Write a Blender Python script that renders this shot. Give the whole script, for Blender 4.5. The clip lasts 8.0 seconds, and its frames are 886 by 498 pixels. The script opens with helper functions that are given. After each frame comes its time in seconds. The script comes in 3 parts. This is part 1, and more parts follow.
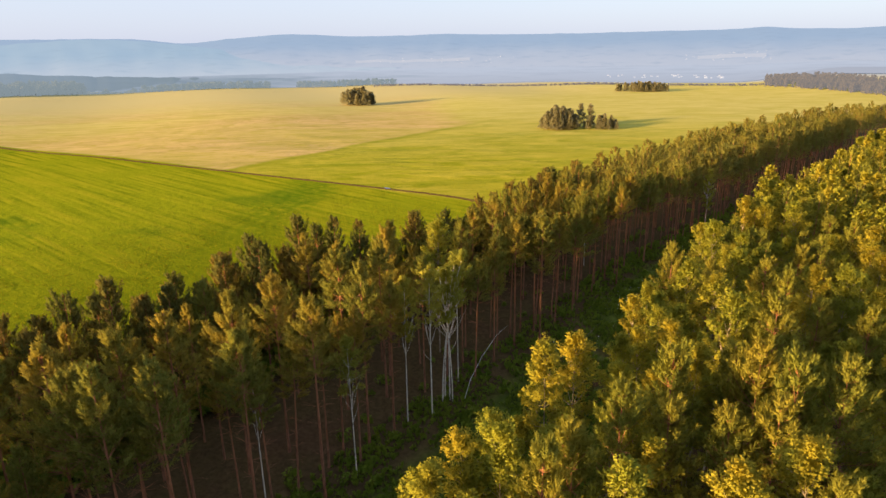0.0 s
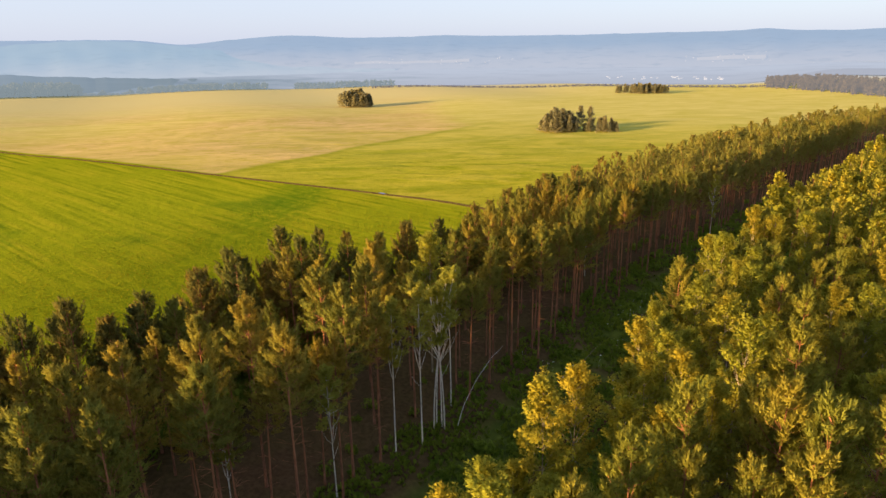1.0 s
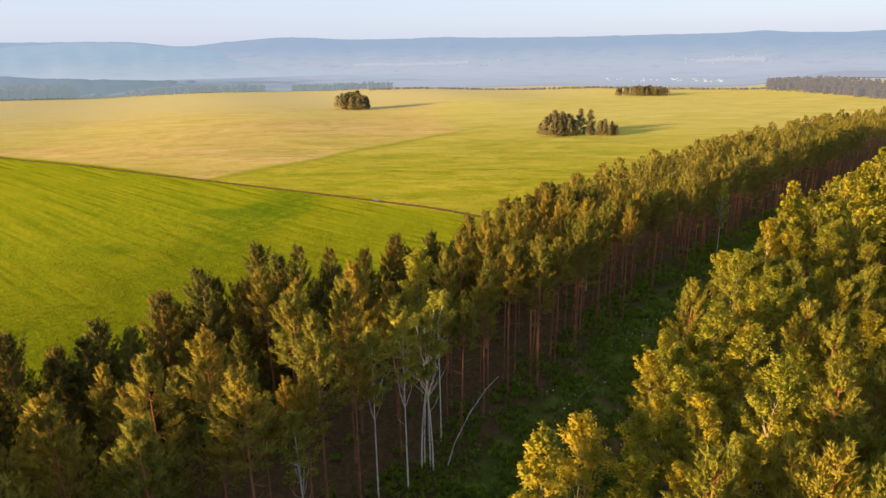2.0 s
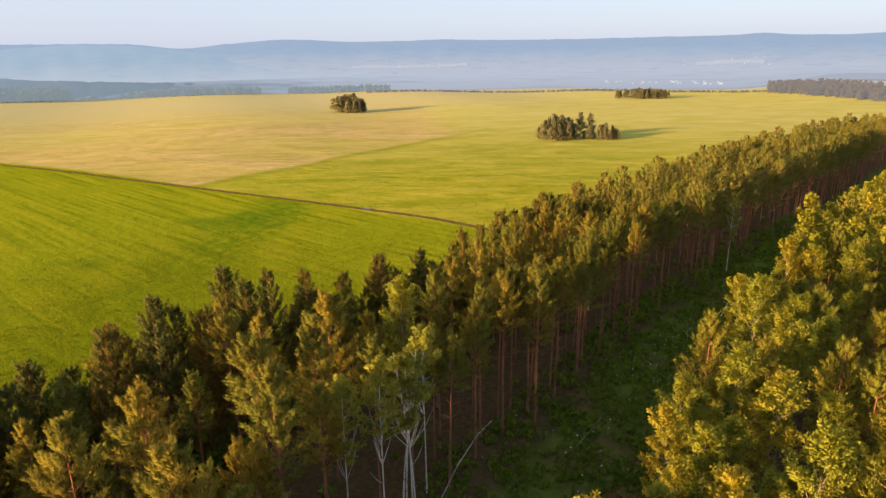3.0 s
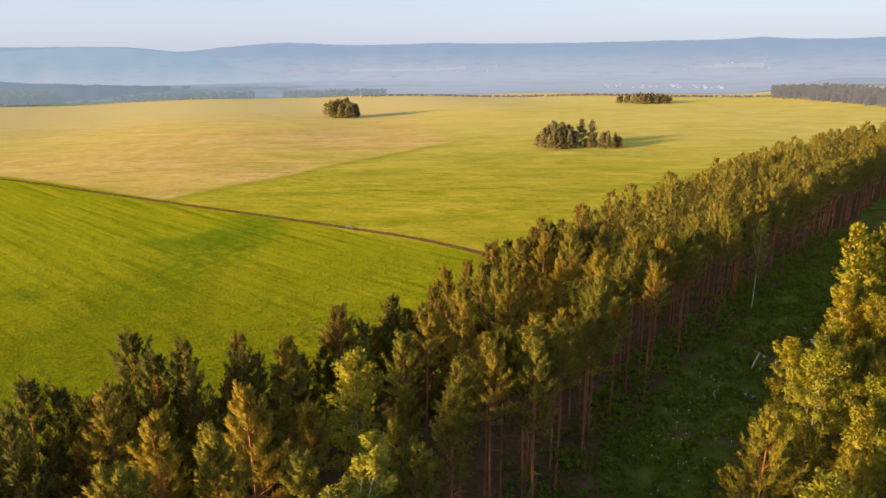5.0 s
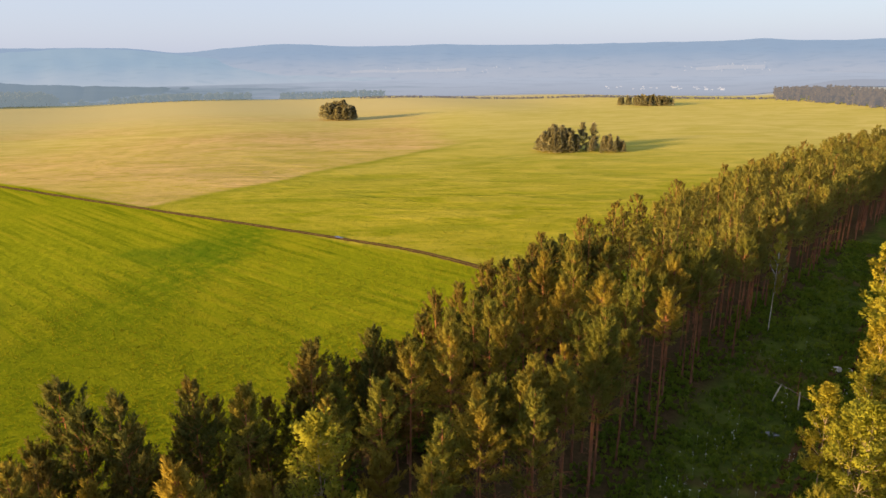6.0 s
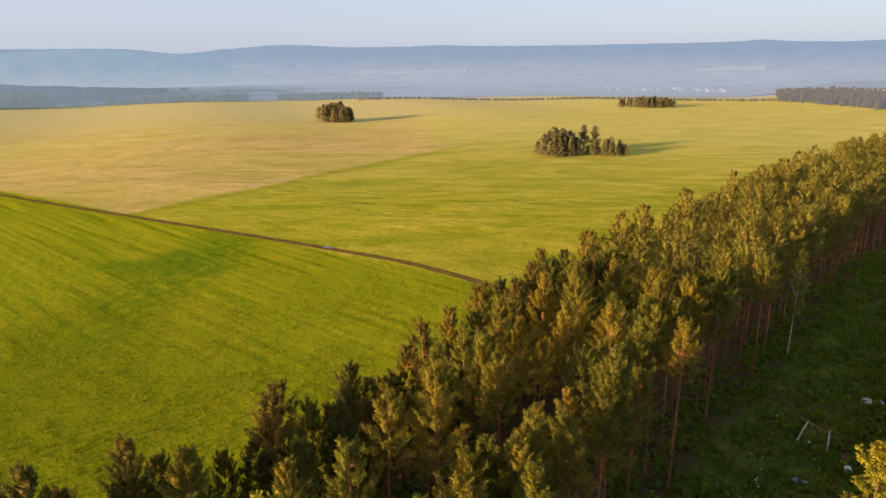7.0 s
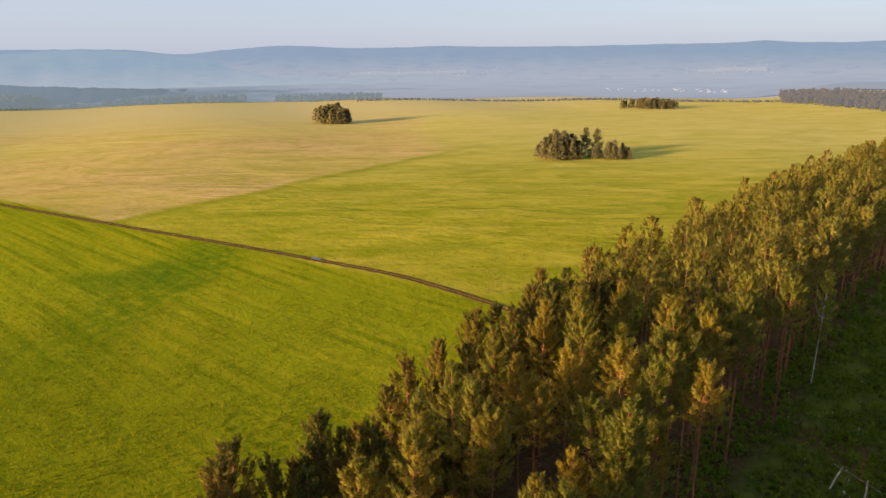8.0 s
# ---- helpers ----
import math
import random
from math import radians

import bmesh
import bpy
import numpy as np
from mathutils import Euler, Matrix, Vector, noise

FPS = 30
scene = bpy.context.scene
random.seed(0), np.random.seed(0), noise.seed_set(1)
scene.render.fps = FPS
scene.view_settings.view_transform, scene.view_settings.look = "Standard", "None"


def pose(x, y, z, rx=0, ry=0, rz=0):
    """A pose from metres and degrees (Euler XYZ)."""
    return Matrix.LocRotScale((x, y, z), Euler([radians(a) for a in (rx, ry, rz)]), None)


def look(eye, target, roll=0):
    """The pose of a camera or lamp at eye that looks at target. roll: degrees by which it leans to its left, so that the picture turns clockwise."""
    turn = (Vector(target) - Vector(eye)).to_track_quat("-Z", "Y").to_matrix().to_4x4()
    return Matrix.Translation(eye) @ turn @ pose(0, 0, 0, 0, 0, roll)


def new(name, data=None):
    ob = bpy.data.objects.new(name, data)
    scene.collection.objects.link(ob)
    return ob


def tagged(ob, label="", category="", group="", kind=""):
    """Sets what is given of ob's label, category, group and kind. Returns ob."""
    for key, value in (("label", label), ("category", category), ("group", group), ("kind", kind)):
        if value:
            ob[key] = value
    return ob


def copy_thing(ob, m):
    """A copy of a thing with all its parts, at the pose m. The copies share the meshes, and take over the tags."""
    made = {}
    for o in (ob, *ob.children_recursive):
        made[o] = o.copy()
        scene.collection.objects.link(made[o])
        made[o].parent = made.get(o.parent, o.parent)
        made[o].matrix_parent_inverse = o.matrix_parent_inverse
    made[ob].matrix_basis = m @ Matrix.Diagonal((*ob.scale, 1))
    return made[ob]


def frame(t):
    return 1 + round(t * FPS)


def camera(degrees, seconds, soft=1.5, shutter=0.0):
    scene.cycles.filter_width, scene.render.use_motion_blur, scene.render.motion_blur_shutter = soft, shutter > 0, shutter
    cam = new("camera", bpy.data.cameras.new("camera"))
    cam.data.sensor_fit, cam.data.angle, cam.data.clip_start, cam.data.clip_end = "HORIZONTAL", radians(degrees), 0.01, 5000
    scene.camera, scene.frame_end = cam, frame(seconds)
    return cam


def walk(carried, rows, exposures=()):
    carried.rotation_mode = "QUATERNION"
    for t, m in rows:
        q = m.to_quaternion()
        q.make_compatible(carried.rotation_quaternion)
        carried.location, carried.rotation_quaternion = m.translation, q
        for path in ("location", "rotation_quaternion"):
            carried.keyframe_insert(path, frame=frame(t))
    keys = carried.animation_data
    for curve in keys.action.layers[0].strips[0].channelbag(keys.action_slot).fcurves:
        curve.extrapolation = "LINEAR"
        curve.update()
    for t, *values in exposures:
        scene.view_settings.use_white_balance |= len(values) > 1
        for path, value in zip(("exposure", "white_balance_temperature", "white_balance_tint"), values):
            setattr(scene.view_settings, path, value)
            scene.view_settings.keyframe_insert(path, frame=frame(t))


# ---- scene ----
cam = camera(70.6, 8.0)
METRES, EYE, TILT, LEAN, TURN = 60.0, 40.0, -5.0, 1.0, 35.8
ROWS = [
    (0.0, 0.0, 0.0, 0.0, 0.04, -12.77, -0.16),
    (0.5, 0.0068, 0.0402, 0.0035, 0.02, -12.72, -0.17),
    (1.0, 0.0147, 0.0885, 0.0077, -0.01, -12.66, -0.19),
    (1.5, 0.023, 0.1408, 0.0121, -0.03, -12.59, -0.2),
    (3.0, 0.0537, 0.333, 0.0274, -0.15, -12.31, -0.22),
    (3.5, 0.0638, 0.3972, 0.0338, -0.18, -12.23, -0.24),
    (4.0, 0.0744, 0.4641, 0.0406, -0.2, -12.16, -0.28),
    (4.5, 0.0845, 0.5273, 0.0466, -0.21, -12.09, -0.3),
    (6.0, 0.1164, 0.724, 0.0647, -0.19, -11.91, -0.34),
    (6.5, 0.1265, 0.7875, 0.0696, -0.19, -11.87, -0.36),
    (7.0, 0.1368, 0.8539, 0.0749, -0.19, -11.82, -0.38),
    (7.5, 0.1471, 0.9172, 0.0806, -0.15, -11.78, -0.4),
    (8.0, 0.1577, 0.9837, 0.0863, -0.12, -11.76, -0.4),
]
walk(cam, [(t, pose(0, 0, EYE, TILT, LEAN, TURN) @ pose(METRES * x, METRES * y, METRES * z, 90 + pitch, roll, yaw)) for t, x, y, z, yaw, pitch, roll in ROWS],
     exposures=[(0.0, 2.48), (2.0, 2.44), (4.0, 2.38), (6.0, 2.27), (8.0, 2.13)])

# ---- world, sun, exposure ----
SUN_FROM = Vector((-0.39, -0.921, 0.0)).normalized()
SUN_UP = radians(9.6)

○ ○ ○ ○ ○

**Required work:** Display every line of the listing that contains the string "link".

**Exercise solution:**
    scene.collection.objects.link(ob)
        scene.collection.objects.link(made[o])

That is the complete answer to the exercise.